アントン・メルビュー – Wikipedia

アントン・メルビュー(Daniel Herman Anton Melbye、1818年2月13日 – 1875年1月10日)はデンマークの画家である。海洋画の分野で有名である。弟に海洋画家、ヴィルヘルム・メルビュー(Vilhelm Melbye:1824–1882)と各国を旅した風景画家、フリッツ・メルビュー(Fritz Melbye:1826–1869)がいる。

コペンハーゲンに税関の役人の息子に生まれた。はじめ海軍士官を目指すが、近眼のため断念し、造船技術者としての学校に進んだ[1]。音楽への興味から、ギターを学ぶために工学の学校をやめた。

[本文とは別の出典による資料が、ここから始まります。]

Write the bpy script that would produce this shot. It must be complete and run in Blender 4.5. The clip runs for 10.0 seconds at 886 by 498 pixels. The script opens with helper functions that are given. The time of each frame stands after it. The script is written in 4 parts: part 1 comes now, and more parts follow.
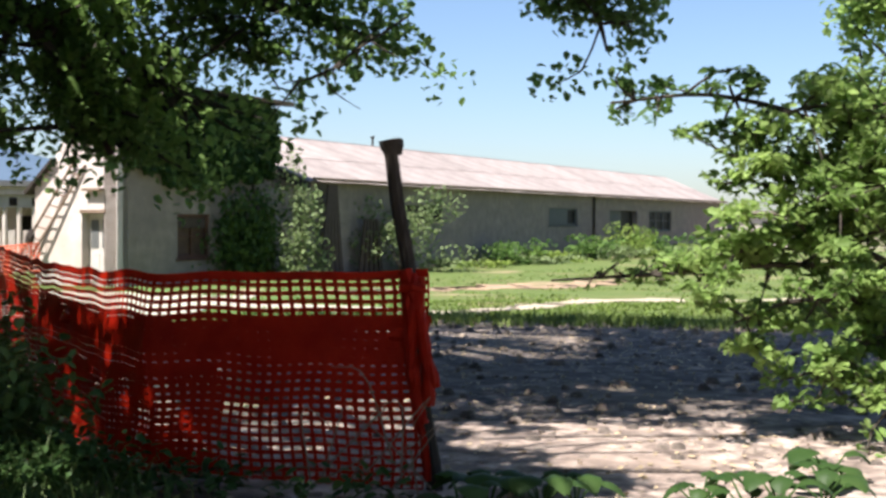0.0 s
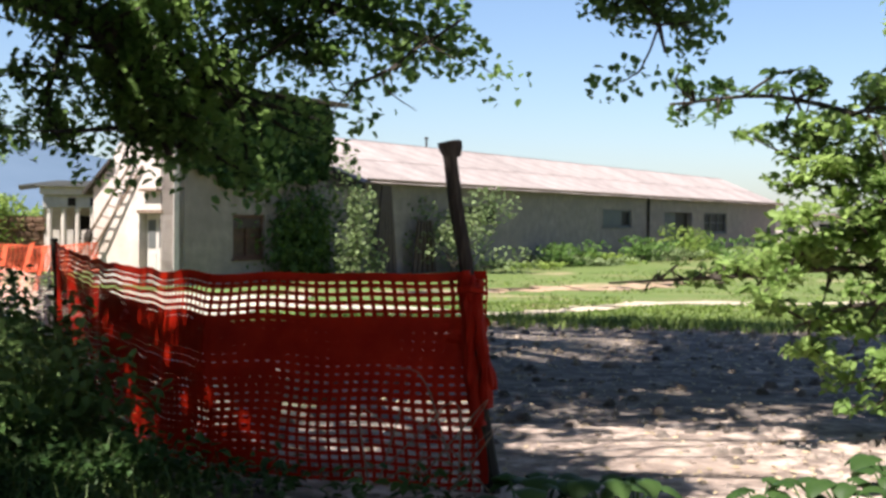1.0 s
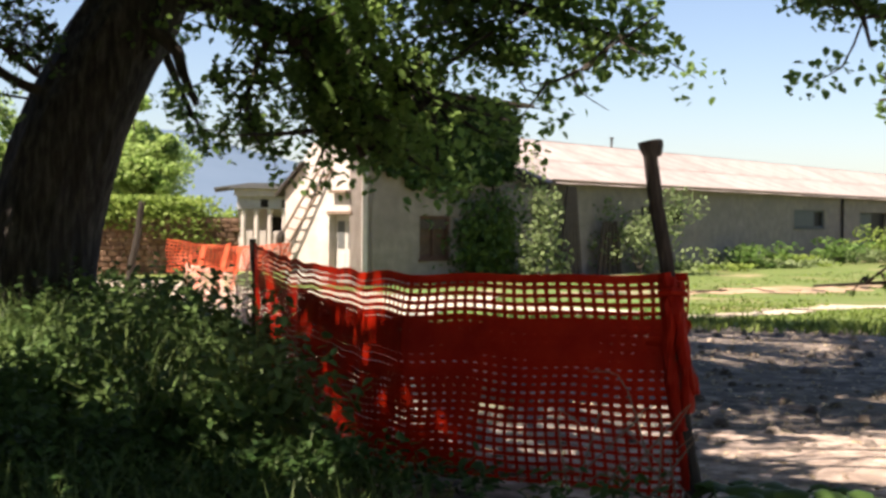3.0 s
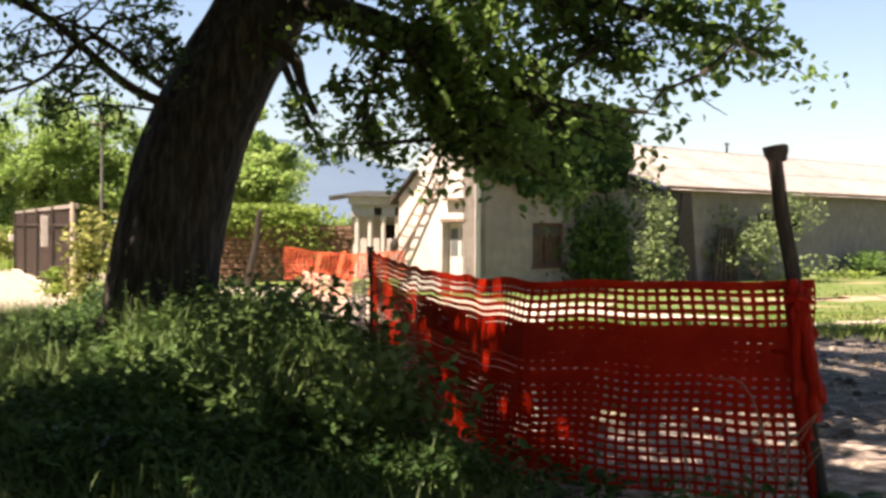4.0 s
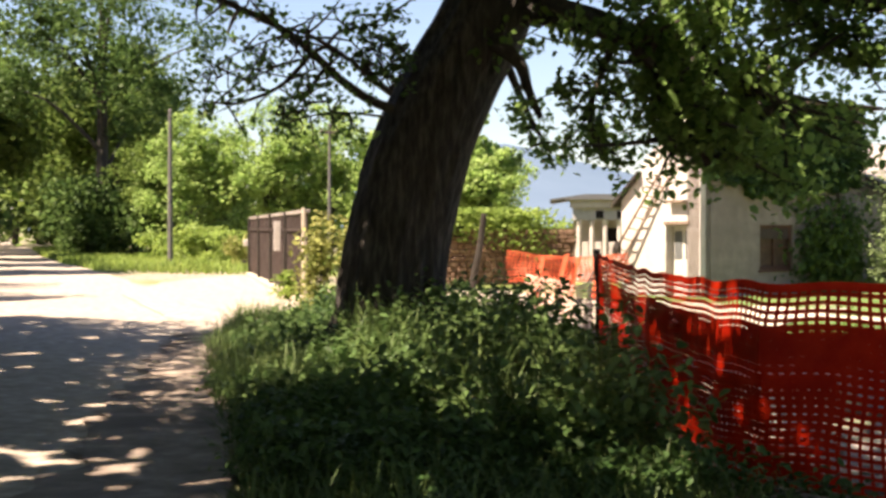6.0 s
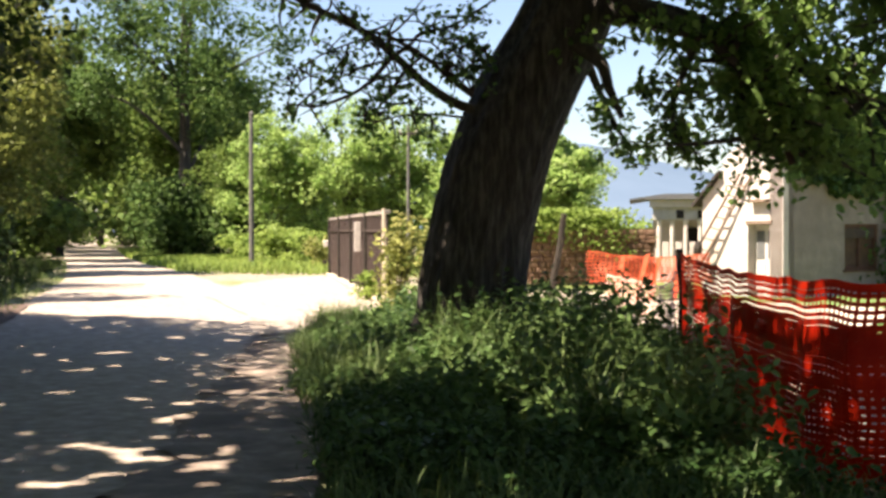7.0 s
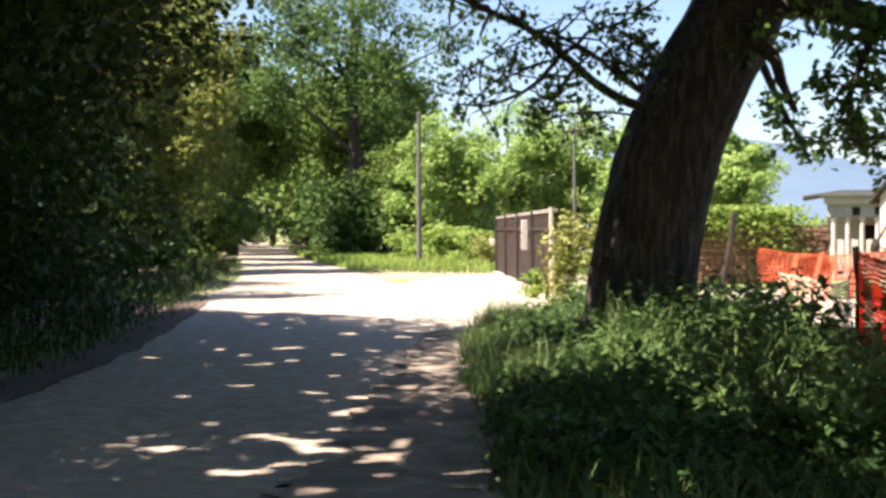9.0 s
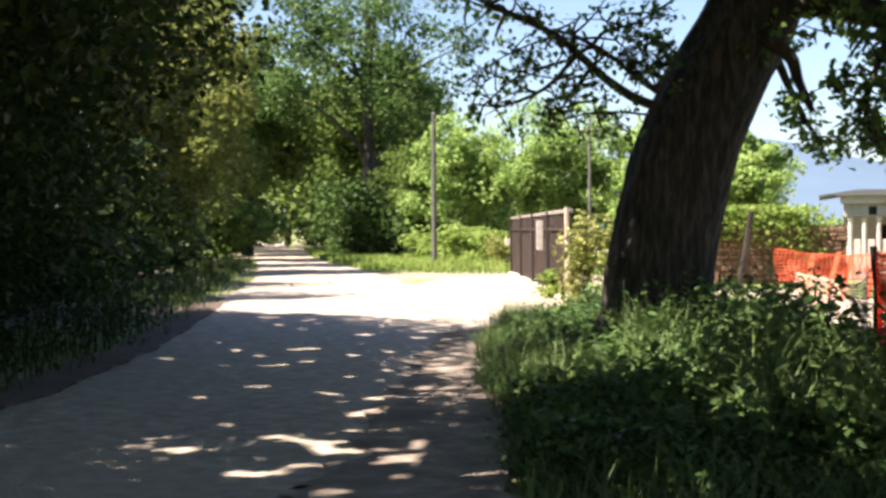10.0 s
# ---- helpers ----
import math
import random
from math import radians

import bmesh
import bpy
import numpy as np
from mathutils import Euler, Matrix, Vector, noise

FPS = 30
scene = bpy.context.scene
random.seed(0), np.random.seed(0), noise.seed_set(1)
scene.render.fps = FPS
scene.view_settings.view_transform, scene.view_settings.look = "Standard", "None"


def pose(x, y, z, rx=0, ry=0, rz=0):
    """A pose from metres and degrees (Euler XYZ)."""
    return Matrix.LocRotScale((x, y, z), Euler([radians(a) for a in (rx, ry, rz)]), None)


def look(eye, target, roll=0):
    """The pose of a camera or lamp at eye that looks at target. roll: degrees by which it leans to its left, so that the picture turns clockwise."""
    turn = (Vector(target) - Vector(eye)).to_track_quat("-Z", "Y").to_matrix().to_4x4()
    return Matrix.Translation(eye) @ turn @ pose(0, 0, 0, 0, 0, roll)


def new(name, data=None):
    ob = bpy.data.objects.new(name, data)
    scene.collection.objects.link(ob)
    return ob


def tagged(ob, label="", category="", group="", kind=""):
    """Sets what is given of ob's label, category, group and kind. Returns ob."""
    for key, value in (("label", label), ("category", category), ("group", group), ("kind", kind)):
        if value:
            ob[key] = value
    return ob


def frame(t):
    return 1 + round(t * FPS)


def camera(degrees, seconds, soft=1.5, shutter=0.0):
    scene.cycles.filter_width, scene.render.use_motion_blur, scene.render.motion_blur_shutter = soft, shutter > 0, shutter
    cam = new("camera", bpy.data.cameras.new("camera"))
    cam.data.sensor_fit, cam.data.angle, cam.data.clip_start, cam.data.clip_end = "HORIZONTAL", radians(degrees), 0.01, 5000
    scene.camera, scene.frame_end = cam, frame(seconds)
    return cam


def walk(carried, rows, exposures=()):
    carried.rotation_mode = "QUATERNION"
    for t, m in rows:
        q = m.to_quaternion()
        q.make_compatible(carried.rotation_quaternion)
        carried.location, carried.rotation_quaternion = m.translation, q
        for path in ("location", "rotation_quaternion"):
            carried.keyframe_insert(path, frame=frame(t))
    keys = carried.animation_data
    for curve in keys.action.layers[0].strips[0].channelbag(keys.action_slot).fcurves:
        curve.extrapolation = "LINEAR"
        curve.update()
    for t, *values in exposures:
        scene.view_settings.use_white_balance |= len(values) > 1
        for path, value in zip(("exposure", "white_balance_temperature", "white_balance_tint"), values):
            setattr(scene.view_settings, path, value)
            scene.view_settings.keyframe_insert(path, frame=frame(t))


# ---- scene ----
# ---- the camera and its way ----
cam = camera(37.65, 10.0, soft=3.0, shutter=0.3)
ROWS = [
    (0.0, 0.0, 0.0, 1.55, 0.0, -1.313, 0.346),
    (0.5, -0.015, 0.033, 1.552, 0.936, -1.258, 0.46),
    (1.0, -0.032, 0.011, 1.554, 2.32, -1.284, 0.549),
    (1.5, -0.053, 0.019, 1.553, 3.867, -1.302, 0.537),
    (2.0, -0.077, 0.056, 1.556, 5.766, -1.248, 0.556),
    (3.5, -0.15, 0.03, 1.551, 12.778, -1.237, 0.391),
    (4.0, -0.174, 0.007, 1.55, 15.234, -1.02, 0.277),
    (4.5, -0.196, 0.02, 1.549, 17.866, -0.977, 0.166),
    (5.0, -0.222, 0.016, 1.543, 20.492, -0.893, 0.108),
    (5.5, -0.232, 0.013, 1.539, 22.778, -0.857, 0.051),
    (7.0, -0.26, -0.061, 1.539, 28.321, -0.845, -0.228),
    (7.5, -0.259, -0.08, 1.54, 29.66, -0.732, -0.25),
    (8.0, -0.256, -0.111, 1.548, 31.599, -0.677, -0.302),
    (8.5, -0.265, -0.116, 1.543, 33.388, -0.788, -0.2),
    (9.0, -0.237, -0.172, 1.532, 35.606, -0.86, -0.43),
    (9.5, -0.234, -0.182, 1.532, 36.421, -0.812, -0.642),
    (10.0, -0.253, -0.166, 1.535, 36.26, -0.839, -0.548),
]
walk(cam, [(t, pose(x, y, z, 90 + pitch, 0, yaw) @ pose(0, 0, 0, 0, 0, roll)) for t, x, y, z, yaw, pitch, roll in ROWS],
     exposures=[(0.0, 1.38, 6350, 15), (2.0, 1.4, 6800, 18), (4.0, 1.74, 7750, 21), (5.5, 1.87, 7900, 21), (7.5, 1.95, 7250, 18), (9.0, 1.98, 6950, 18), (10.0, 1.98, 6950, 18)])

# ---- sky and sun ----
SUN_FROM = Vector((-0.60, -0.80, 0.0)).normalized()
SUN_UP = radians(57)
world = bpy.data.worlds.new("sky")
scene.world = world
world.use_nodes = True
wn = world.node_tree.nodes
sky = wn.new("ShaderNodeTexSky")
sky.sky_type, sky.sun_disc = "NISHITA", False
sky.sun_elevation, sky.sun_rotation = SUN_UP, math.atan2(SUN_FROM.x, SUN_FROM.y)
sky.air_density, sky.dust_density, sky.ozone_density = 1.0, 0.7, 5.0
world.node_tree.links.new(sky.outputs[0], wn["Background"].inputs[0])
wn["Background"].inputs[1].default_value = 0.062
sun = new("sun", bpy.data.lights.new("sun", "SUN"))
sun.data.energy, sun.data.angle, sun.data.color = 5.0, radians(0.53), (1.0, 0.95, 0.86)
sun.matrix_world = look(SUN_FROM * 50 * math.cos(SUN_UP) + Vector((0, 0, 50 * math.sin(SUN_UP))), (0, 0, 0))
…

海洋画家になるために、1838年にデンマーク王立美術院で、海洋画家でもある、クリストファー・エカスベアに学んだ[2]。1840年頃までに、海洋画を展覧会に出品するようになり、ドイツの絵画収集家である貴族のフォン・ルモール(Carl Friedrich von Rumohr)に認められ、フォン・ルモールの推薦でデンマーク国王クリスチャン8世が乗船し、バルト海と北海を航海したコベット船に同乗した[1]

そのすぐ後にモロッコへの王の地中海航海に同行するように命じられ、この航海ではフランスとモロッコの戦争で、フランス艦がタンジェを砲撃するのを見ることになった。1845年に海外留学を申請し、王のサポートで1946年に留学資金が支給されることになった。この年、イギリスのエディストーン灯台を描いた作品を王立美術院の展覧会に出展し、デンマーク王立絵画コレクション(後のDanish National Gallery)に買い上げられ、トーヴァルセン・メダルを受賞し[2]、彼の代表作とされた。

1847年からパリに暮らし、フランス革命期もフランスに留まった。パリでも画家として評価され、留学期間が終わってもパリに滞在を続けた。1853年にはフランス政府のトルコへの外交団に同行が許され[1]、大使のアシル・バラゲ・ディリエ( Achille Baraguey d’Hilliers)と同じ場所に住み、オスマン帝国の第31代皇帝、アブデュルメジト1世の肖像画を描いた。フランスでは写真の発明者、ルイ・ジャック・マンデ・ダゲールから写真術も学んだ[2]

1857年に結婚し、翌年デンマークに戻り、デンマーク王立美術院の会員となり、ダンネブロ勲章を受勲した。1862年に王立美術院の教授となった[1]。その後もコペンハーゲン、ハンブルク、パリを行き来して活動した。